■ Aim: Each line from the one containing "Continue the Blender" through the one containing "dark taupe strip" must be echoed exactly, endpoints included, and every other line omitted.

--- START Dataset extract ---

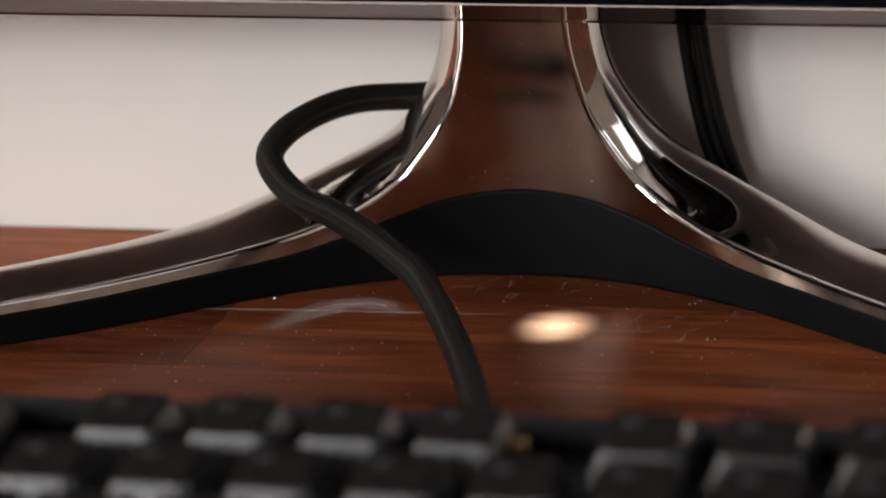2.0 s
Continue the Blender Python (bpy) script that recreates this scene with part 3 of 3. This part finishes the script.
# ---- cables ----
kc = tagged(part("keyboard_cable", tube([(-0.0080, 0.046, 0.020), (-0.0095, 0.062, 0.016), (-0.0130, 0.090, 0.0100), (-0.0185, 0.115, 0.0068), (-0.0248, 0.137, 0.0062), (-0.0312, 0.155, 0.0078), (-0.0380, 0.170, 0.0108), (-0.0450, 0.182, 0.0145), (-0.0525, 0.190, 0.0172), (-0.0600, 0.196, 0.0200), (-0.0685, 0.200, 0.0235), (-0.0790, 0.205, 0.0267), (-0.0864, 0.212, 0.0327), (-0.0847, 0.220, 0.0374), (-0.0784, 0.230, 0.0404), (-0.0705, 0.238, 0.0414), (-0.0590, 0.246, 0.0404), (-0.0400, 0.2555, 0.0395), (-0.0150, 0.2575, 0.0300), (0.0060, 0.2580, 0.0180), (0.0220, 0.2570, 0.0050), (0.0340, 0.2560, 0.0034)], 0.00325, 260, 20), BRAID), "thick black braided keyboard cable looping over the stand's foot", "cable")
for i, dx in enumerate((0.0009, 0.0034, 0.0057)):
    wob = (0.0, 0.0006, -0.0004)[i]
    tagged(part("monitor_cable", tube([(0.0012 + dx, 0.2475, 0.110), (0.0013 + dx, 0.252, 0.075), (0.0030 + dx + wob, 0.257, 0.050), (0.0071 + dx * 1.05, 0.2585, 0.028), (0.0138 + dx, 0.2590, 0.012), (0.0210 + dx * 0.9, 0.2595, 0.0040), (0.0270 + dx * 0.8, 0.2600, 0.0016)], 0.0015, 70, 14), RUBBER), "thin black cable hanging behind the monitor", "cable", group="monitor cables")
tagged(part("trim", box(-0.030, 0.0072, 0.2640, 0.2673, 0.0, 0.115, 0.001, 2), TRUNK), "flat dark taupe strip on the wall behind the cables", "trim", kind="structure")

# ---- desk ----
desk = tagged(new("desk"), "polished dark walnut butcher-block desk top with dust and scratches", "desk")
part("core", box(-0.80, 0.80, -0.285, 0.2655, -0.030, -0.0035), GLUE, desk, smooth=False)
for x in (-0.74, 0.74):
    for y in (-0.24, 0.20):
        part("leg", box(x - 0.03, x + 0.03, y - 0.03, y + 0.03, Z0, -0.030, 0.003, 1), GLUE, desk)
rng = random.Random(5)
SW = 0.0510
row = 0
y = 0.2655
while y > -0.284:
    ya = max(y - SW - (0.0035 if row == 0 else 0.0), -0.285)
    x = -0.80 - rng.uniform(0.0, 0.2)
    cuts = [-0.80]
    # one end joint is seen before the stand's foot
    joints = {1: [-0.41, -0.0945, 0.27], 0: [-0.30, -0.095, 0.045, 0.37], 2: [-0.33, 0.11, 0.42]}.get(row)
    if joints is None:
        c = -0.80 + rng.uniform(0.12, 0.34)
        joints = []
        while c < 0.74:
            joints.append(c)
            c += rng.uniform(0.26, 0.42)
    cuts += joints + [0.80]
    for a, b in zip(cuts, cuts[1:]):
        g = 0.00002
        tone = {(0, 0): 2.6, (0, 1): 2.6, (0, 2): 0.85, (0, 3): 1.2, (1, 1): 0.66, (1, 2): 1.18, (2, 1): 0.98, (2, 2): 0.8}.get((row, cuts.index(a)), rng.uniform(0.7, 1.2))
        st = part("stave", box((a - b) / 2 + g, (b - a) / 2 - g, (ya - y) / 2 + g, (y - ya) / 2 - g, -0.0034, 0.0, 0.00005, 1), WOOD, desk, smooth=False, at=Matrix.Translation(((a + b) / 2, (y + ya) / 2, 0.0)))
        st.color = (tone, tone * rng.uniform(0.96, 1.03), tone * rng.uniform(0.94, 1.04), 1)
    y = ya
    row += 1


def ribbon(points, width, z=0.00025, steps=40):
    """A thin flat mark on the desk along a curve."""
    keys = [(i, *p) for i, p in enumerate(points)]
    bm = bmesh.new()
    uvl = bm.loops.layers.uv.new()
    pts = [hermite(keys, (len(points) - 1) * k / steps) for k in range(steps + 1)]
    prev = None
    for k, p in enumerate(pts):
        d = (pts[min(k + 1, steps)] - pts[max(k - 1, 0)]).normalized()
        n = Vector((-d.y, d.x)) * width * 0.5 * (0.5 + 0.5 * math.sin(math.pi * (0.15 + 0.8 * k / steps)))
        pair = (bm.verts.new((p.x - n.x, p.y - n.y, z)), bm.verts.new((p.x + n.x, p.y + n.y, z)))
        if prev:
            f = bm.faces.new((prev[0], pair[0], pair[1], prev[1]))
            for lp, uv in zip(f.loops, (((k - 1) / steps, 0), (k / steps, 0), (k / steps, 1), ((k - 1) / steps, 1))):
                lp[uvl].uv = uv
        prev = pair
    return bm


part("wipe_mark", ribbon([(-0.082, 0.184), (-0.076, 0.198), (-0.068, 0.207), (-0.060, 0.207), (-0.054, 0.199)], 0.012), FILM, desk, "whitish dried wipe mark", smooth=False)
part("wipe_mark", ribbon([(-0.110, 0.1995), (-0.085, 0.2010), (-0.060, 0.2020), (-0.025, 0.2030)], 0.0022, 0.0003), FILM, desk, "whitish dried wipe mark", smooth=False)
rs = random.Random(11)
for cx, cy, spread in ((-0.040, 0.224, 0.010), (-0.028, 0.222, 0.010), (-0.018, 0.221, 0.010), (-0.001, 0.206, 0.006), (0.004, 0.199, 0.009), (0.011, 0.200, 0.008), (0.013, 0.191, 0.008), (0.021, 0.211, 0.006)):
    for k in range(3):
        x, y = cx + rs.uniform(-spread, spread) * 0.6, cy + rs.uniform(-spread, spread) * 0.5
        a, ln, bend = rs.uniform(0.2, 1.6), rs.uniform(0.003, 0.008), rs.uniform(-0.002, 0.002)
        dx, dy = math.cos(a) * ln / 2, math.sin(a) * ln / 2
        part("scratch", ribbon([(x - dx, y - dy), (x - bend, y + bend), (x + dx, y + dy)], 0.0005, 0.00032, 14), SCRATCH, desk, smooth=False)


def specks(name, spots, label):
    """Grains of dust, far too many to count, as one object."""
    verts, faces = [], []
    for p, r, nrm in spots:
        q = Vector(nrm).to_track_quat("Z", "Y").to_matrix()
        b0 = len(verts)
        ring = [q @ Vector((r * math.cos(a) * rs.uniform(0.6, 1.3), r * math.sin(a) * rs.uniform(0.6, 1.3), 0.0)) for a in (0.3, 1.4, 2.5, 3.5, 4.6, 5.6)]
        verts += [tuple(Vector(p) + v) for v in ring] + [tuple(Vector(p) + q @ Vector((0, 0, r * 0.8)))]
        faces += [(b0 + j, b0 + (j + 1) % 6, b0 + 6) for j in range(6)]
    me = bpy.data.meshes.new(name)
    me.from_pydata(verts, [], faces)
    me.materials.append(DUST)
    return tagged(new(name, me), label, "dust", kind="stuff")


spots = []
for k in range(1500):
    x, y = rs.uniform(-0.15, 0.09), rs.uniform(0.06, 0.232)
    if y < front_y(x - SX) + SY - 0.001:
        spots.append(((x, y, 0.0), 0.00004 + 0.00014 * rs.random() ** 4, (0, 0, 1)))
for k in range(60):
    x = rs.uniform(-0.05, 0.015)
    spots.append(((x, front_y(x - SX) + SY - rs.uniform(0.0006, 0.005), 0.0), 0.00006 + 0.00013 * rs.random() ** 3, (0, 0, 1)))
for k in range(700):
    x, y = rs.uniform(-0.15, -0.06), rs.uniform(0.06, 0.20)
    if y < front_y(x - SX) + SY - 0.001:
        spots.append(((x, y, 0.0), 0.00004 + 0.00009 * rs.random() ** 3, (0, 0, 1)))
spots.append(((-0.0865, 0.2105, 0.0), 0.00045, (0, 0, 1)))
specks("desk_dust", spots, "fine pale dust grains scattered on the desk")
spots = []
for k in range(130):
    spots.append(((rs.uniform(-0.16, 0.065), BY - 0.00002, 0.0725 + 0.0165 * rs.random()), 0.000035 + 0.00008 * rs.random() ** 3, (0, -1, 0)))
for k in range(60):
    spots.append(((rs.uniform(-0.16, 0.065), PY - 0.0006, SB + 0.0005 + 0.0035 * rs.random() ** 2), 0.00004 + 0.0001 * rs.random() ** 2, (0, -1, 0)))
specks("bezel_dust", spots, "fine pale dust grains on the glossy bezel")
spots = []
for k in range(150):
    side, t = rs.choice((-1, 1)), rs.uniform(0.04, 0.5)
    p = stand_rows(t)[1][rs.randrange(4, 24)]
    spots.append(((SX + p.x * side, SY + p.y, p.z), 0.00005 + 0.0001 * rs.random() ** 2, (0, -0.3, 0.95)))
for k in range(40):
    t = rs.uniform(0.45, 0.9)
    side, p = rs.choice((-1, 1)), stand_rows(t)[0][rs.randrange(1, 16)]
    spots.append(((SX + p.x * side, SY + p.y, p.z), 0.00004 + 0.00009 * rs.random() ** 2, (0, -1, -0.2)))
specks("stand_dust", spots, "fine pale dust grains on the chrome stand")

--- END Dataset extract ---

■ Exercise result:
Continue the Blender Python (bpy) script that recreates this scene with part 3 of 3. This part finishes the script.
# ---- cables ----
kc = tagged(part("keyboard_cable", tube([(-0.0080, 0.046, 0.020), (-0.0095, 0.062, 0.016), (-0.0130, 0.090, 0.0100), (-0.0185, 0.115, 0.0068), (-0.0248, 0.137, 0.0062), (-0.0312, 0.155, 0.0078), (-0.0380, 0.170, 0.0108), (-0.0450, 0.182, 0.0145), (-0.0525, 0.190, 0.0172), (-0.0600, 0.196, 0.0200), (-0.0685, 0.200, 0.0235), (-0.0790, 0.205, 0.0267), (-0.0864, 0.212, 0.0327), (-0.0847, 0.220, 0.0374), (-0.0784, 0.230, 0.0404), (-0.0705, 0.238, 0.0414), (-0.0590, 0.246, 0.0404), (-0.0400, 0.2555, 0.0395), (-0.0150, 0.2575, 0.0300), (0.0060, 0.2580, 0.0180), (0.0220, 0.2570, 0.0050), (0.0340, 0.2560, 0.0034)], 0.00325, 260, 20), BRAID), "thick black braided keyboard cable looping over the stand's foot", "cable")
for i, dx in enumerate((0.0009, 0.0034, 0.0057)):
    wob = (0.0, 0.0006, -0.0004)[i]
    tagged(part("monitor_cable", tube([(0.0012 + dx, 0.2475, 0.110), (0.0013 + dx, 0.252, 0.075), (0.0030 + dx + wob, 0.257, 0.050), (0.0071 + dx * 1.05, 0.2585, 0.028), (0.0138 + dx, 0.2590, 0.012), (0.0210 + dx * 0.9, 0.2595, 0.0040), (0.0270 + dx * 0.8, 0.2600, 0.0016)], 0.0015, 70, 14), RUBBER), "thin black cable hanging behind the monitor", "cable", group="monitor cables")
tagged(part("trim", box(-0.030, 0.0072, 0.2640, 0.2673, 0.0, 0.115, 0.001, 2), TRUNK), "flat dark taupe strip on the wall behind the cables", "trim", kind="structure")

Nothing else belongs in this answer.